Washington state continues its effort to be one of the more corporate-friendly states by passing a bill that streamlines the process of converting one business entity to another. Senate Bill 5999, which was signed into law by Governor Inslee on March 27, 2014, amends Washington’s Limited Liability Company Act and the Business Corporation Act to allow conversions of Washington LLCs, corporations, and limited partnerships. What’s more is that the bill also allows entites formed in another state (“foreign entities”) to convert into Washington LLCs and corporations.
The bill is set to be incorporated in the Revised Code of Washington in early July 2014. Stay tuned for the updated RCWs!
Why Would You Convert Your Business Entity?
Depending on your type of business and your business’s goals, there can come a time when converting your business into a new entity is necessary. For example, you may need to convert your LLC into a corporation when you raise capital from outside investors. Before this bill, converting an entity generally required creating a new entity, drafting and filing merger documents with the state, and drafting merger documentation to memorialize the transaction. This process is realively expensive and time-consuming, and it can be cost-prohibitive for many small businesses.
Washington’s entity conversion bill streamlines this process by allowing for one-step conversions between LLCs, corporations, and limited partnerships. Once the amended RCWs are released, businesses will be able to quickly and cheaply convert their business entity, and less deals will be delayed by the tedious merger process.

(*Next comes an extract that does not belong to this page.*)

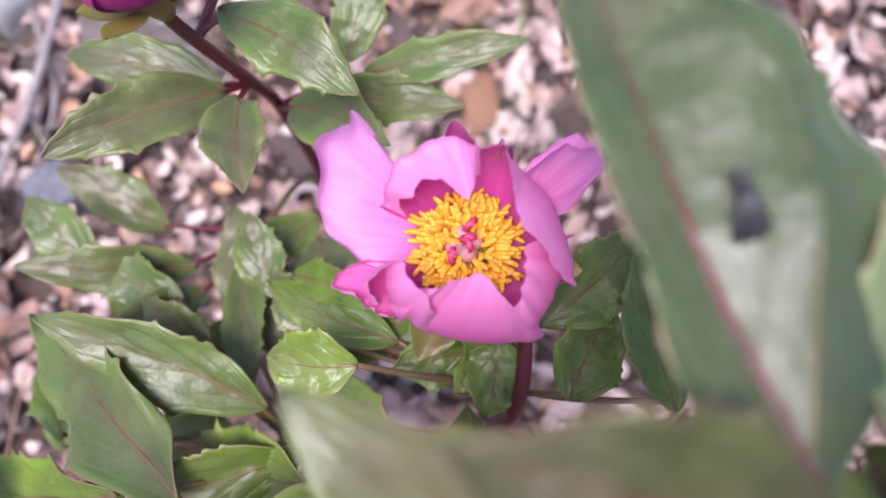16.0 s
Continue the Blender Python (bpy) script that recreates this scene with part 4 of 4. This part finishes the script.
# ---- the wide open flower ----
open_flower = flower_base(plant_open, (0.117, 0.206, 0.598), (-0.10, -0.38, 0.92), (0.99, -0.10, -0.06), 0.010)
for k, (rim, belly, low, roll, holes) in enumerate([
    ([(166, 44.8, 34), (153, 54.6, 43), (145, 60.6, 48), (146, 53.2, 47), (150, 43.4, 44), (156, 35.9, 34)], 0.95, 0.20, 0.0, ()),
    ([(-178, 31.1, 25), (176, 36.8, 33), (170, 44.7, 37), (166, 44.1, 40), (162, 38.7, 41), (155, 37.7, 39), (147, 38.0, 32)], 44, 0.12, 0.003, ()),
    ([(41, 29.4, 30), (46, 37.1, 38), (43, 47.3, 42), (35, 53.4, 42), (27, 55.5, 40), (17, 53.0, 36), (8, 49.5, 33), (-4, 41.3, 27)], 0.98, 0.10, 0.0, ()),
    ([(134, 43, 25), (128, 55.0, 38), (119, 61.3, 47), (112, 60.1, 52), (104, 56.4, 56), (100, 52.8, 53), (94, 49.1, 50), (95, 42.3, 42), (97, 38.3, 32)], 56, 0.18, 0.0, ((0.26, 0.22, 0.075),)),
    ([(180, 29.7, 42), (-177, 39.1, 56), (-162, 41.1, 66), (-144, 44.5, 70), (-126, 49.8, 58), (-114, 48.5, 42), (-110, 35.5, 30)], 50, 0.16, 0.0, ((0.36, 0.33, 0.03),)),
    ([(-178, 34, 22), (160, 38, 36), (147, 38, 46), (131, 38, 50), (116, 36, 55), (101, 34, 52), (90, 33, 34)], 1.14, 0.08, 0.0, ((0.36, 0.57, 0.075),)),
    ([(117, 32, 20), (108, 34, 32), (96, 33, 40), (72, 29, 46), (36, 27.8, 44), (17, 33.6, 38), (9, 37.7, 30), (5, 37.1, 20)], 1.16, 0.05, -0.0045, ()),
    ([(8, 41.1, 26), (-3, 45.2, 33), (-12, 44.7, 40), (-28, 40.3, 45), (-47, 37.4, 47), (-65, 37, 45), (-81, 37.5, 36)], 48, 0.06, 0.0, ()),
    ([(-176, 31, 30), (-160, 32, 42), (-131, 32.5, 50), (-110, 29.1, 51), (-88, 29.4, 50), (-69, 34.2, 47), (-56, 36, 36)], 40, 0.10, 0.0, ((0.565, 0.172, 0.022),)),
]):
    part("petal", lined(rim_petal(rim, belly, low, roll, 100 + k, holes=holes, nu=64 if holes else 30, nv=65 if holes else 33), (PETAL_WHITE, PETAL_WHITE, PETAL_LILAC, PETAL_WHITE)[k] if k < 4 else PETAL_OPEN, PETAL_WHITE if k < 6 else PETAL_SHELL), None, open_flower)
stamens(open_flower, 290, 0.0020, 0.0092, 0.0086, 0.0120, 0.0165, 3, 0.0068, (-0.0068, -0.0005, 0.003), (124, 34))
for a, lean, tall, curl, size in ((150, 9, 0.0235, 0.002, 1.2), (106, 24, 0.0235, -0.002, 1.15), (70, 14, 0.0240, 0.002, 1.2), (95, 18, 0.0245, -0.002, 1.0), (-100, 5, 0.0225, 0.001, 1.0)):
    carpel(open_flower, a, lean, tall, curl, size, (-0.0035, 0.0050, 0))
part("sepal", rim_petal([(150, 38, 10), (140, 40, 26), (118, 40, 34), (100, 40, 26), (94, 38, 10)], 1.18, 0.05, 0.0, 45), SEPAL_FRESH, open_flower, "fresh green sepal seen through a hole in a petal")
for k, a in enumerate((20, 190, 280)):
    sepal(open_flower, a, 0.026, 0.018, 0, 25, 40 + k)

# ---- the cup-shaped flower ----
cup_flower = flower_base(plant_cup, (0.076, 0.325, 0.447), (-0.12, -0.25, 0.96), (0.96, -0.27, 0.07), 0.008)
for k, (rim, belly, low, roll) in enumerate([
    ([(-176, 36.4, 8), (-170, 43.4, 12), (-160, 43.6, 13), (-151, 39.3, 12), (-142, 33.2, 11), (-137, 28.4, 9)], 1.08, 0.20, 0.0),
    ([(60, 33.9, 18), (55, 41.0, 24), (51, 45.5, 28), (44, 48.5, 28), (37, 46.1, 25), (32, 41.1, 22), (25, 33.0, 14)], 0.9, 0.15, -0.004),
    ([(-168, 30, 5), (-178, 39, 9), (172, 46, 12), (160, 52.0, 16), (147, 62.0, 24), (140, 59.0, 27), (134, 56.0, 29), (133, 51.2, 27), (134, 45.9, 25), (136, 35.4, 24)], 1.0, 0.08, 0.0),
    ([(113, 33.5, 30), (111, 34.5, 34), (104, 36.4, 38), (94, 31.0, 37), (79, 30.4, 36), (70, 29.1, 26)], 40, 0.06, 0.0),
    ([(156, 32.1, 24), (148, 33.5, 34), (133, 34.0, 40), (118, 33.2, 43), (103, 31.0, 44), (94, 29.6, 38)], 42, 0.08, -0.013),
    ([(-152, 35, 12), (-158, 36, 22), (-163, 35.3, 28), (-168, 31.8, 34), (-171, 25.8, 37), (-161, 23.4, 40), (-144, 22.0, 43), (-129, 22.5, 34), (-120, 23.5, 16)], 44, 0.05, 0.0),
    ([(-75, 22.0, 20), (-60, 18.2, 34), (-44, 14.6, 38), (-22, 12.1, 39), (6, 14.3, 36), (11, 23.5, 24)], 46, 0.10, 0.0),
    ([(-152, 24.5, 18), (-145, 20.0, 37), (-139, 17.4, 44), (-136, 14.0, 44.5), (-124, 11.0, 43), (-96, 9.5, 43), (-74, 14.1, 41), (-61, 20, 31), (-50, 25, 14)], 50, 0.08, 0.0),
    ([(80, 30.3, 30), (79, 28.3, 40), (73, 20.9, 45), (60, 15.3, 47), (23, 11.8, 47), (-9, 15.8, 44), (-20, 25.4, 30)], 46, 0.12, 0.0),
]):
    part("petal", lined(rim_petal(rim, belly, low, roll, 140 + k, ruffle=0.0022 if k in (0, 2) else 0.0009, holes={3: ((0.64, 0.83, 0.045),), 8: ((0.54, 0.20, 0.05),)}.get(k, ()), nu=48, nv=49), PETAL_ROSE_PALE if k in (1, 2) else PETAL_CUP, PETAL_CUP_BACK), None, cup_flower)
stamens(cup_flower, 360, 0.0004, 0.0100, 0.0052, 0.0065, 0.0095, 7, 0.0047, (-0.003, 0.002, -0.001))
for k in range(4):
    carpel(cup_flower, 90 * k + 20, 4, 0.0130 + 0.0005 * k, 0.001, 0.8, (-0.004, 0.003, 0))
for a, size, wide, e1, k in ((-118, 0.036, 0.027, 20, 50), (-8, 0.034, 0.022, 25, 51), (110, 0.022, 0.018, 40, 52), (-172, 0.026, 0.016, 15, 53)):
    sepal(cup_flower, a, size, wide, -12, e1, k, material=SEPAL_OLIVE if k == 51 else SEPAL)

# ---- the drooping flower ----
def bud_petal(turn, span, radius, tall, low, high, open_by, seed):
    """A petal wrapped round the egg of a closed flower."""
    rng = np.random.default_rng(seed)
    ph = rng.uniform(0, 6.3)
    nu, nv = 20, 17
    verts, uvs = [], []
    for i in range(nu):
        u = i / (nu - 1)
        t = low + (high - low) * u
        z = tall * t
        for j in range(nv):
            v = 2 * j / (nv - 1) - 1
            end = math.sqrt(max(0.0, 1 - max(0, (u - 0.5) / 0.5) ** 2.4))
            a = radians(turn) + radians(span) * 0.5 * v * (0.45 + 0.55 * min(1, u * 2.2)) * (0.10 + 0.90 * end)
            r = radius * math.sin(math.pi * min(0.9995, 0.07 + 0.93 * t ** 0.95)) ** 0.62
            r += open_by * u ** 3 + 0.0006 * math.sin(7 * v + ph) * u + 0.0012 * v * v
            verts.append((r * math.cos(a), r * math.sin(a), z + 0.002 * math.sin(4 * v + ph) * u ** 3))
            uvs.append((0.5 + 0.5 * v, u))
    return mesh_of("petal", verts, grid_faces(nu, nv), uvs)


droop_flower = flower_base(plant_drooping, (-0.1236, 0.209, 0.512), (0.02, -0.22, 0.97), (0.98, -0.18, 0.02), 0.008)
for args in [
    dict(azimuth=28, length=0.080, width=0.042, e0=31, e1=61, cup=0.45, tip=-12, twist=3, seed=22, blunt=0.35, point=0.7),
    dict(azimuth=5, length=0.072, width=0.040, e0=52, e1=70, cup=0.60, tip=-12, twist=-8, seed=25, z0=0.001, blunt=0.45, point=0.4),
]:
    part("petal", petal_mesh(**args), PETAL_FADED, droop_flower)
for k, (args, grow, first, material) in enumerate([
    ((90, 5, 104, 85, 0.0), 0.99, 0.35, PETAL_FADED), ((185, -5, 78, 62, 0.0), 0.99, 0.35, PETAL_FADED), ((0, -2, 76, 60, 0.0), 0.97, 0.35, PETAL_FADED),
    # first piece here: added patch painting the right wing's shaded inner face
    ((-58, -36, 20, 26, 0.0), 1.03, 0.8, PETAL_SHADED), ((-92, 24, -64, 62, 0.05), 1.02, 0.95, PETAL_DROOP),
    # second piece here: pale petal whose colour paints the dome's sunlit top
    ((-42, 42, -36, 27, 0.03), 1.06, 0.9, PETAL_SHELL), ((-106, 64, -23, 27, 0.01), 1.075, 0.95, PETAL_PALE),
]):
    part("petal", globe_petal((-0.001, 0.012, 0.0345), (0.0262 * grow, 0.0258 * grow, 0.0250 * grow), *args, seed=90 + k, first=first, crumple=(2.4, 2.4, 2.4, 1.0, 1.8, 1.0, 0.7)[k], sharp=1.4 if k == 4 else 2.6), material, droop_flower)
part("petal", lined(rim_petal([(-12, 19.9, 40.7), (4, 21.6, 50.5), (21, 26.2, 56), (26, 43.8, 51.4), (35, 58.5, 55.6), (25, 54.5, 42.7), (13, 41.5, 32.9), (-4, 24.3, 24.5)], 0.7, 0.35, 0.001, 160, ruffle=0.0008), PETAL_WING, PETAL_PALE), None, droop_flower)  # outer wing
part("petal", lined(rim_petal([(152, 29, 30), (163, 37, 45), (-176, 43, 55), (-158, 47, 59), (-143, 50, 55), (-135, 48, 50), (-146, 38, 39), (-158, 28, 28)], 0.74, 0.40, 0.0, 161, ruffle=0.0009), PETAL_MAUVE, PETAL_PALE), None, droop_flower)  # hanging petal, torn at its foot
part("petal", lined(rim_petal([(-8, 26, 36), (-1, 40, 47), (3, 54, 53), (6, 61, 55), (10, 61, 54), (12, 52, 50), (15, 40, 44), (18, 26, 34)], 0.75, 0.55, 0.0, 162, ruffle=0.0009), PETAL_WHITE, PETAL_WHITE), None, droop_flower)  # short whitish petal with a frayed tip
stamens(droop_flower, 30, 0.002, 0.005, 0.003, 0.006, 0.009, 9, 0.004)
for k, a in enumerate((30, 150, 230)):
    sepal(droop_flower, a, 0.034, 0.028, -25, -75, 60 + k)
sepal(droop_flower, -66, 0.034, 0.034, 0, -100, 65, -0.001, SEPAL_OLIVE)


# ---- the bud ----
bud = flower_base(plant_bud, (-0.0085, 0.4335, 0.4695), (-0.27, 0.22, 0.94), (0.97, -0.15, 0.1), 0.008)
for k, args in enumerate([(-20, 190, 0.0180, 0.0425, 0.0, 1.0, 0.0), (100, 190, 0.0183, 0.043, 0.0, 1.0, 0.0), (220, 190, 0.0186, 0.043, 0.0, 1.0, 0.0),
                          (172, 95, 0.0196, 0.0490, 0.0, 0.985, 0.003), (-75, 215, 0.0199, 0.0455, 0.0, 1.0, 0.0), (200, 110, 0.0206, 0.0450, 0.0, 0.94, 0.0), (5, 75, 0.0206, 0.0450, 0.0, 0.97, 0.006), (100, 140, 0.0202, 0.043, 0.0, 0.92, 0.001)]):
    part("petal", bud_petal(*args, seed=70 + k), PETAL_BUD, bud)
for k, a in enumerate((-120, -10, 80, 190)):
    sepal(bud, a, 0.022, 0.020, -10, 45, 80 + k, -0.003)


# ---- the fly on the large leaf ----
def fly():
    v, f = tube([(0, 0.0048, 0.0024), (0, 0.003, 0.0025), (0, 0.0, 0.0024), (0, -0.004, 0.002), (0, -0.0066, 0.0016)], [0.0006, 0.0014, 0.0011, 0.0017, 0.0014, 0.0004], 9, 16)
    ob = new("fly", mesh_of("fly", v, f))
    ob.data.materials.append(FLY)
    for s in (-1, 1):
        w = [(s * 0.0002, 0.0026, 0.0040 + 0.0002 * s), (s * 0.0020, -0.0010, 0.0036 + 0.0002 * s), (s * 0.0042, -0.0072, 0.0028 + 0.0002 * s), (s * 0.0034, -0.0088, 0.0028 + 0.0002 * s), (-s * 0.0006, -0.0084, 0.0038 + 0.0002 * s), (-s * 0.0004, -0.0010, 0.0042 + 0.0002 * s)]
        thicken(part("wing", mesh_of("wing", w, [(0, 1, 2, 3, 4, 5)]), FLY, ob), 0.0002)
        for y0, y1 in ((0.003, 0.0052), (0.001, 0.0005), (-0.001, -0.003)):
            lv, lf = tube([(s * 0.001, y0, 0.002), (s * 0.003, 0.5 * (y0 + y1), 0.0028), (s * 0.0034, y1, 0.0)], [0.00014, 0.00009], 5, 6)
            part("leg", mesh_of("leg", lv, lf), FLY, ob)
    ob.matrix_world = frame_of(fly_leaf_map(44.5, -5.0), (-0.05, -0.36, 0.93), (1, 0.0, 0.0)) @ Matrix.Scale(0.9, 4)
    tagged(ob, "small dark fly resting on a large green leaf", "fly")


fly()


# ---- drops of water left on the plants ----
def water_drop(place, size):
    """A flattened bead of water."""
    bm = bmesh.new()
    bmesh.ops.create_icosphere(bm, subdivisions=3, radius=size)
    for v in bm.verts:
        v.co.z = v.co.z * (0.8 if v.co.z > 0 else 0.35)
    for f in bm.faces:
        f.smooth = True
    me = bpy.data.meshes.new("water_drop")
    bm.to_mesh(me)
    bm.free()
    me.materials.append(WATER)
    ob = new("water_drop", me)
    ob.location = place
    tagged(ob, "clear round drop of water on a leaf", "water drop", "drops of water")


for spot, size in (((0.0490, 0.1985, 0.4662), 0.0034), ((0.0382, 0.4365, 0.4400), 0.0018), ((0.1295, 0.2310, 0.5665), 0.0017), ((0.1145, 0.2437, 0.5475), 0.0016), ((0.0205, 0.2420, 0.4520), 0.0015)):
    water_drop(spot, size)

The conversion does not result in any dissolution of the prior LLC or corporation. Once the entity is converted, it is for all purposes the same entity that existed prior to the conversion. Title to real estate and other property will remain vested and unimpaired in the new entity. All outstanding obligations, including debts and liabilities, will remain the responsibility of the new entity. Lawsuits by or against the old entity will be unaffected and continue by or against the new entity. The prior entity just takes a new form and will be subject to a new set of laws moving forward.
The Conversion Process in a Nutshell
The goal of the bill was to make a straight forward process for businesses to convert from one entity to another. If the entity is a Washington LLC, then the members (owners) must unanimously approve a plan of conversion–which is a detailed plan that lays out the terms of the conversion, including members’ rights and responsibilities after the entity is converted–and the company must file Articles of Conversion with the Secretary of State.
If you’re converting a corporation, the company needs unanimous shareholder approval of the plan of conversion, except when the corporation converts to a foreign corporation, i.e. the business is just changing which state is its “home state.” When a Washington corporation converts to a foreign corporation, the shareholder approval threshold is the same as if the shareholders were approving a merger. Shareholders maintain their dissenters’ rights if the terms of their shares after the conversion will not be at least as favorable as before the conversion.
The legislators also added some additional protection for any shareholders or members that will be subject to personal liability after the conversion. If this occurs, the company must have the shareholder or member sign a separate written consent agreeing to be held personally liable after the conversion.
For foreign entities that want to convert to a Washington entity, the company must file Articles of Conversion with the Secretary of State. If the foreign entity is becoming a Washington LLC, then it must also file a Certificate of Formation in order to maintain its limited liability status.